Material provided →
○ ○ ○ ○ ○

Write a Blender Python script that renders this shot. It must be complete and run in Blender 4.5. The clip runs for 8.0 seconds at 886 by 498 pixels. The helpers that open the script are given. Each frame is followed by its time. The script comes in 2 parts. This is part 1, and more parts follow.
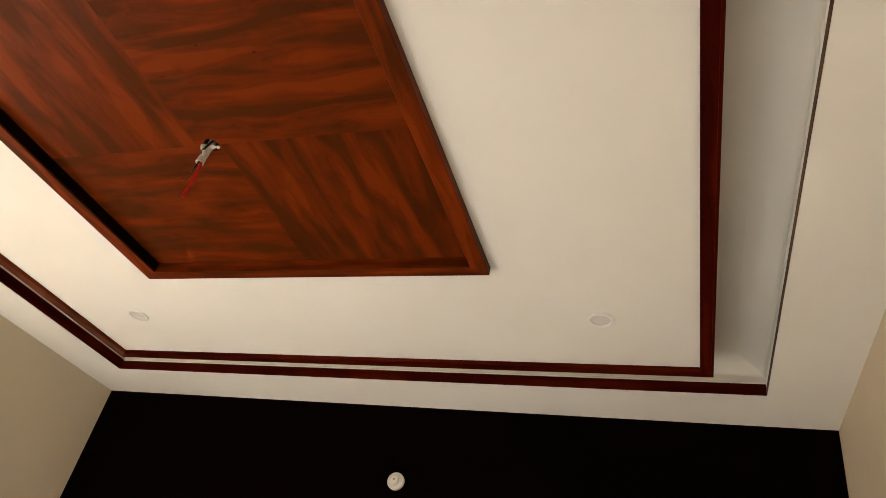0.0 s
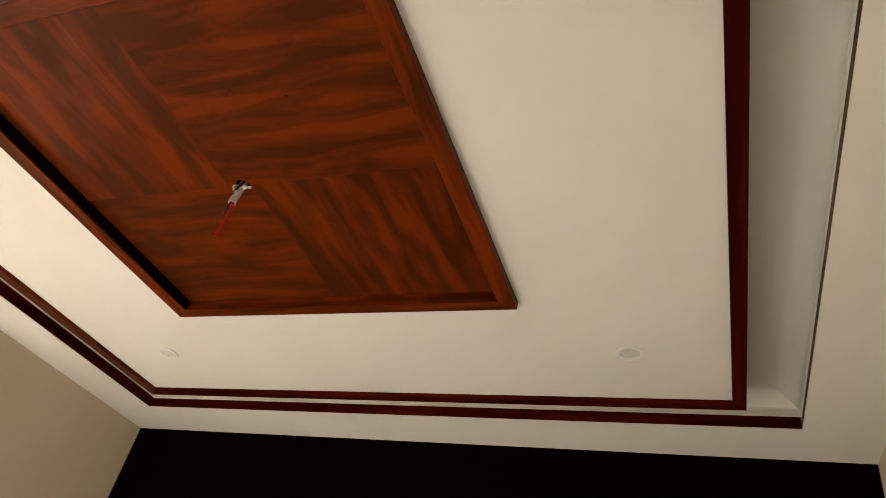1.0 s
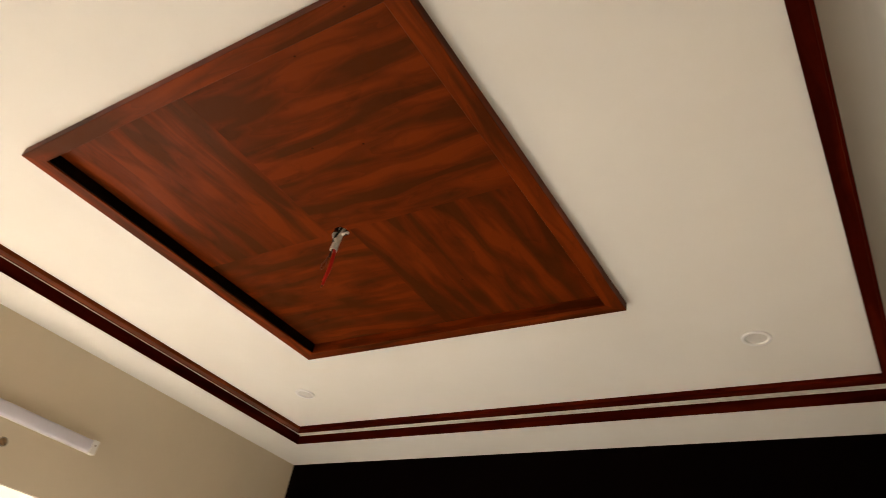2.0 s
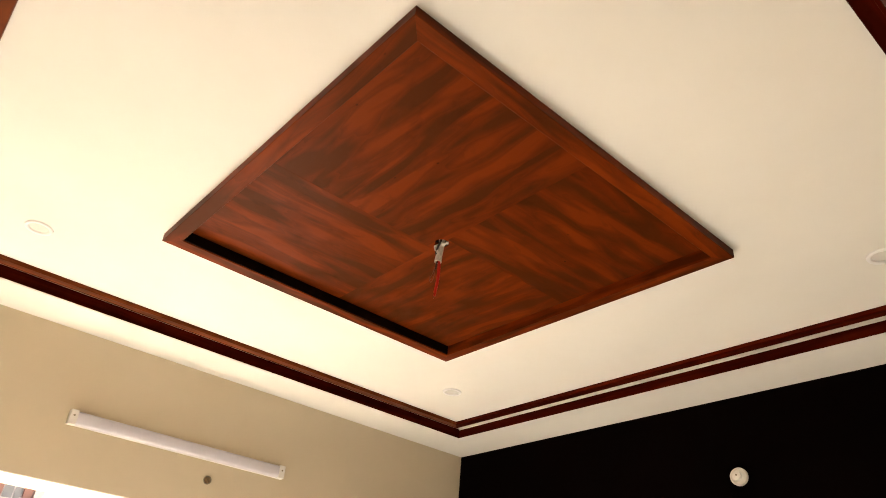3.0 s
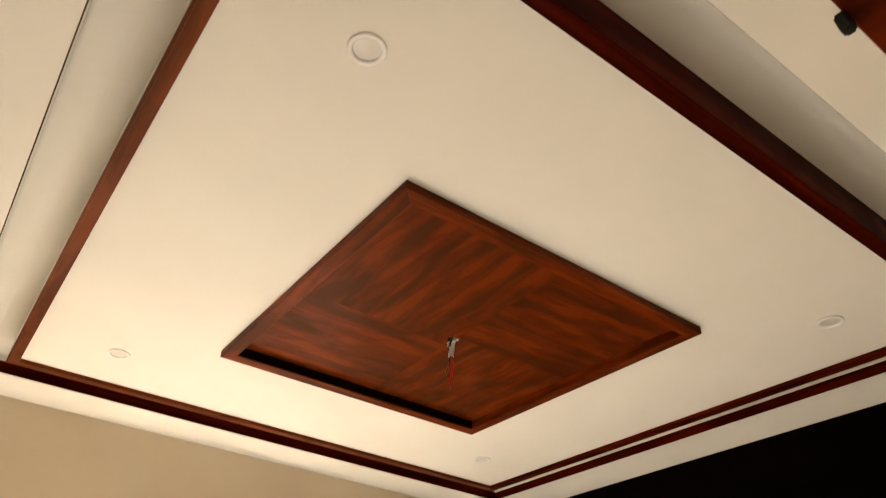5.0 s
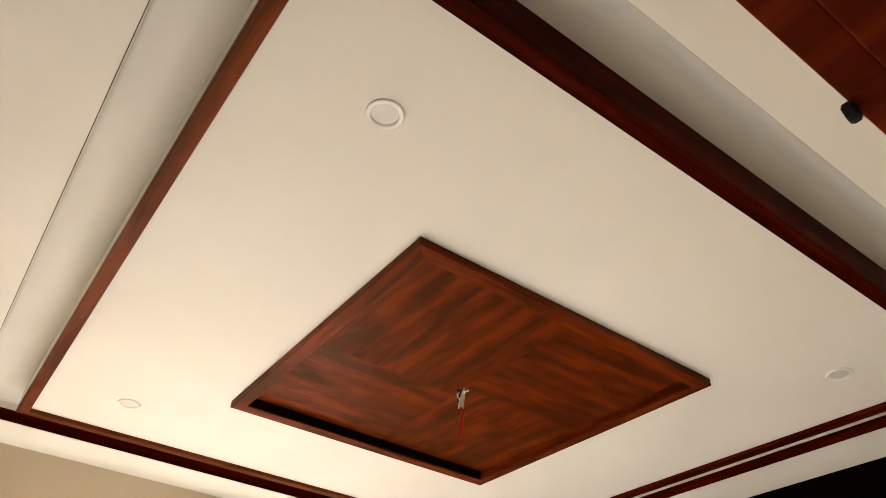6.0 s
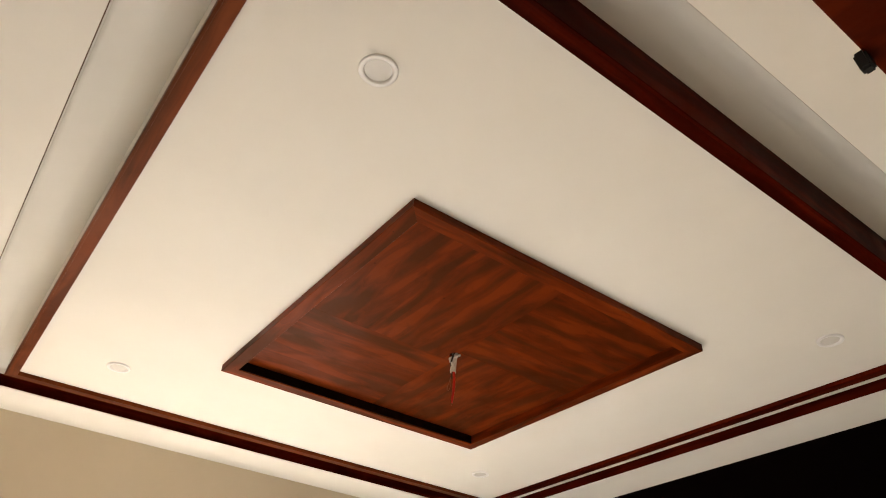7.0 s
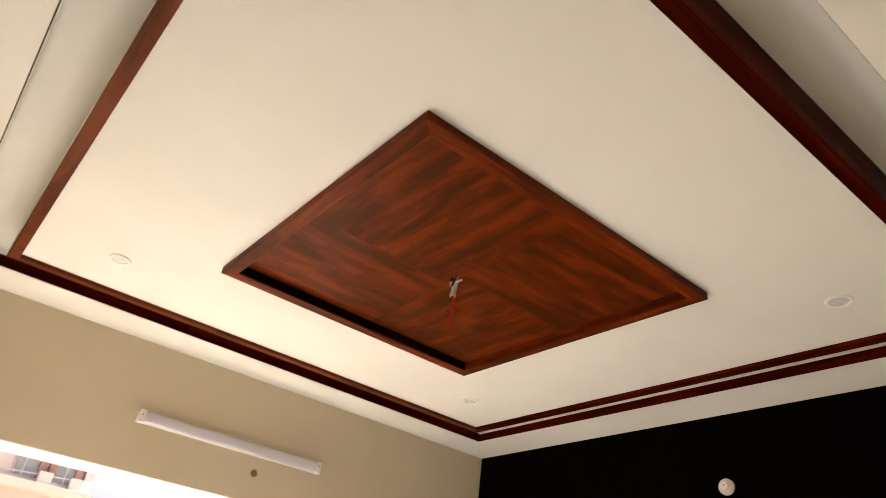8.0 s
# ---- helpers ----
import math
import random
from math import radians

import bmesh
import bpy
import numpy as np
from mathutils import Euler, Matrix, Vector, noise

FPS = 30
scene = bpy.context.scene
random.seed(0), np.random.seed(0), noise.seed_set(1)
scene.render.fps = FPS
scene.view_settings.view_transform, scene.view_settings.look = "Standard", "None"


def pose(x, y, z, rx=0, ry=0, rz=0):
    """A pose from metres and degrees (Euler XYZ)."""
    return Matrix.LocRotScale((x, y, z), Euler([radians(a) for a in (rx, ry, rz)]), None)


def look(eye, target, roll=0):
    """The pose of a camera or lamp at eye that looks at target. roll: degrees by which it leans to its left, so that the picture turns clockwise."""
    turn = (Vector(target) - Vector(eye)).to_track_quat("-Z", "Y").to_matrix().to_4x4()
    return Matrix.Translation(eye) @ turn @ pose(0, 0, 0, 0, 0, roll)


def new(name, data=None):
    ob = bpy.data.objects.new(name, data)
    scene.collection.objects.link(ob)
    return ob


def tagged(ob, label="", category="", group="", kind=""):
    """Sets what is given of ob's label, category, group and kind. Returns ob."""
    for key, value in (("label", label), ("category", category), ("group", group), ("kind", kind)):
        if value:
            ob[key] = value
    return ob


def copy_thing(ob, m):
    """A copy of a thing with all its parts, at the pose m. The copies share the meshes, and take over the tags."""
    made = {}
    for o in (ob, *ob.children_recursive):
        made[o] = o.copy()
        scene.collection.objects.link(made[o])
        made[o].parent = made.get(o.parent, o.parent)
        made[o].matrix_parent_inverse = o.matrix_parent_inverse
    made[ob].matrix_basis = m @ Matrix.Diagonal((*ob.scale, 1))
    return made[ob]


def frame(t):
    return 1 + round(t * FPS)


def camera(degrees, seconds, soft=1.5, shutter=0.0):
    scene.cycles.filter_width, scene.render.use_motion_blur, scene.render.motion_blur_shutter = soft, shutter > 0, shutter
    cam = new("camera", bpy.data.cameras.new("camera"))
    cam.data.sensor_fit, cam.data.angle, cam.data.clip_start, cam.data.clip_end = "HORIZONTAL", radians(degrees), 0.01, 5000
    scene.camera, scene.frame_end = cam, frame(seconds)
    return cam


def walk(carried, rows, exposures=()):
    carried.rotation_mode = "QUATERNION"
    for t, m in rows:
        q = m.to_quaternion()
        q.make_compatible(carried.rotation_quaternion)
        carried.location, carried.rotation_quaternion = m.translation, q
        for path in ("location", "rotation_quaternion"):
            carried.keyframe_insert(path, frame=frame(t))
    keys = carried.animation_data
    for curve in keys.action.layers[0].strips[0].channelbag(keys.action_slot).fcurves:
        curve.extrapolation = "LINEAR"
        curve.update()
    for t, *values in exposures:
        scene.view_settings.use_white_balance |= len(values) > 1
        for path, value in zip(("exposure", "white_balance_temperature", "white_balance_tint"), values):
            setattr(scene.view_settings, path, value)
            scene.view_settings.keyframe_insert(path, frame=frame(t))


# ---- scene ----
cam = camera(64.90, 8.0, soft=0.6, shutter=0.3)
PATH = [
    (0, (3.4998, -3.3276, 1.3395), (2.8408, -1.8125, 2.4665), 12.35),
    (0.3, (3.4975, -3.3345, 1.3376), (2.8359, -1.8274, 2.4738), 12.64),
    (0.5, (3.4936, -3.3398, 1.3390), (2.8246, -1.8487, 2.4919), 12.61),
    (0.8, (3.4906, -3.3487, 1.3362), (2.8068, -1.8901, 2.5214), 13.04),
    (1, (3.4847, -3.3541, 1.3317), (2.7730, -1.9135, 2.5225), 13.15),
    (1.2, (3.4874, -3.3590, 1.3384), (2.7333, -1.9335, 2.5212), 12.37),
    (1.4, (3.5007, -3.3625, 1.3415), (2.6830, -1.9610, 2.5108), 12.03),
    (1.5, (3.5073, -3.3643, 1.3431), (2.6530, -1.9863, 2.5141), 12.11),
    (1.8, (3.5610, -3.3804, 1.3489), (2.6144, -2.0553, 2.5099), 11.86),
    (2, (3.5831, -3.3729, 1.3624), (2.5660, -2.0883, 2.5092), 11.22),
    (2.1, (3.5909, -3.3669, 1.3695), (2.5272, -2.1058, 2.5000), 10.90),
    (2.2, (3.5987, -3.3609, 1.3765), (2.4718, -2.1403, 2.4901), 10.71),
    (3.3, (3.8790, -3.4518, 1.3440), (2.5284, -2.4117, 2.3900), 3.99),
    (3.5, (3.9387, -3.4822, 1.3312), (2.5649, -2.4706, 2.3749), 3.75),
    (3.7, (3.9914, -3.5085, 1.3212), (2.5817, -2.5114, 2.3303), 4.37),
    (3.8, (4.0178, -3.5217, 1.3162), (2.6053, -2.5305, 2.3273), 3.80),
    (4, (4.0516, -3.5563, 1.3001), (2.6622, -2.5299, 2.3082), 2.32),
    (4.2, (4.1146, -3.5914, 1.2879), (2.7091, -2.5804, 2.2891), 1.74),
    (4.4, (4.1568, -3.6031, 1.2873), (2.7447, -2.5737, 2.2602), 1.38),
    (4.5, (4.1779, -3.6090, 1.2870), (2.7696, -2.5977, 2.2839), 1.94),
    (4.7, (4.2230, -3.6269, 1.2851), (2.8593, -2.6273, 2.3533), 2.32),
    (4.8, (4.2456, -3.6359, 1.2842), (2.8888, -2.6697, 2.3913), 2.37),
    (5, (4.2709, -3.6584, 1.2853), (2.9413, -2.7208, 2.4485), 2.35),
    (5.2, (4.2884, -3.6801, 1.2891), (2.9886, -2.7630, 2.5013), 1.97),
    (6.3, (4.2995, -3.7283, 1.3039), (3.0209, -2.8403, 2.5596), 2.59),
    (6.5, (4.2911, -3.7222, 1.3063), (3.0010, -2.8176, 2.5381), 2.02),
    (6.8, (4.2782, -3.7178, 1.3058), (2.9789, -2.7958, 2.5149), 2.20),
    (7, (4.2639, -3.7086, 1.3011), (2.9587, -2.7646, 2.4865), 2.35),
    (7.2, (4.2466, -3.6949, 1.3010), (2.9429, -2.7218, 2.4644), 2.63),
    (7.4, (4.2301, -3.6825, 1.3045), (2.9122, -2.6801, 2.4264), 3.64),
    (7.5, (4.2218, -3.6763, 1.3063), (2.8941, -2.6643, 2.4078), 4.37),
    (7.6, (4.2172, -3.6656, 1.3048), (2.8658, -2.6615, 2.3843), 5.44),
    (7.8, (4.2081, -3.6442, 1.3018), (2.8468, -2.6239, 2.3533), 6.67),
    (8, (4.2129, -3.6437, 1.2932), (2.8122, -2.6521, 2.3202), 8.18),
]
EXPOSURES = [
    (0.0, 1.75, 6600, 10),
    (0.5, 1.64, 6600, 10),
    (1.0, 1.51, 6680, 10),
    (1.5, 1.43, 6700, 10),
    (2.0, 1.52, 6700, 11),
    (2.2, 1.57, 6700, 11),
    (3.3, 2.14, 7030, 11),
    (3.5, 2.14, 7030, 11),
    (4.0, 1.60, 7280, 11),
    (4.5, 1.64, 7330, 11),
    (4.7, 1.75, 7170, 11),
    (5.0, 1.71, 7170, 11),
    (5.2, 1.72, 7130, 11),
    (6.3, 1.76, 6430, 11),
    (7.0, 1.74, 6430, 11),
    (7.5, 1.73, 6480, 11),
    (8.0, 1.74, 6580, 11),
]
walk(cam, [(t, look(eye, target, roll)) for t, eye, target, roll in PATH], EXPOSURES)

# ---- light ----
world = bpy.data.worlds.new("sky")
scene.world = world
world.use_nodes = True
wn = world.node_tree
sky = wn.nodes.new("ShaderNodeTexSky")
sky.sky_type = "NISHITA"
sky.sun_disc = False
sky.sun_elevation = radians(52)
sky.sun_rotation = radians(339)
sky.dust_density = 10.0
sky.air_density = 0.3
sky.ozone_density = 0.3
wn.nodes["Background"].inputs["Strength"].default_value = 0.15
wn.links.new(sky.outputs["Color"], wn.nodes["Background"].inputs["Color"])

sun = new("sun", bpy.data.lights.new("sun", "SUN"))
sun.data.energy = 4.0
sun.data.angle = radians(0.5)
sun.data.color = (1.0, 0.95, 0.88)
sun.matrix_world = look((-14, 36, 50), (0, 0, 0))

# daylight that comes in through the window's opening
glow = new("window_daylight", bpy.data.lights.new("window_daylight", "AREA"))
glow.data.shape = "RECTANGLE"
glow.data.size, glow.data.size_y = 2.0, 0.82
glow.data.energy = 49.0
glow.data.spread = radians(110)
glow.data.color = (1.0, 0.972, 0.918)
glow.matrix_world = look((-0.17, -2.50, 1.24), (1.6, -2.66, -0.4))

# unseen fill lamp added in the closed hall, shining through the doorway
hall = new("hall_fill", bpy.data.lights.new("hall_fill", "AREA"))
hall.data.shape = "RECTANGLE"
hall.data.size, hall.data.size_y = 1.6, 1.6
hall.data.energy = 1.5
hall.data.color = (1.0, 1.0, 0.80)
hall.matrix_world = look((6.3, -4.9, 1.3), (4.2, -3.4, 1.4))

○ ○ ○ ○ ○

Exercise instructions → Only the lines from the one holding "for t, m in" through the one holding "scene.view_settings.keyframe_insert(path, frame=frame(t))" are wanted; retype them exactly.

Answer in full →
    for t, m in rows:
        q = m.to_quaternion()
        q.make_compatible(carried.rotation_quaternion)
        carried.location, carried.rotation_quaternion = m.translation, q
        for path in ("location", "rotation_quaternion"):
            carried.keyframe_insert(path, frame=frame(t))
    keys = carried.animation_data
    for curve in keys.action.layers[0].strips[0].channelbag(keys.action_slot).fcurves:
        curve.extrapolation = "LINEAR"
        curve.update()
    for t, *values in exposures:
        scene.view_settings.use_white_balance |= len(values) > 1
        for path, value in zip(("exposure", "white_balance_temperature", "white_balance_tint"), values):
            setattr(scene.view_settings, path, value)
            scene.view_settings.keyframe_insert(path, frame=frame(t))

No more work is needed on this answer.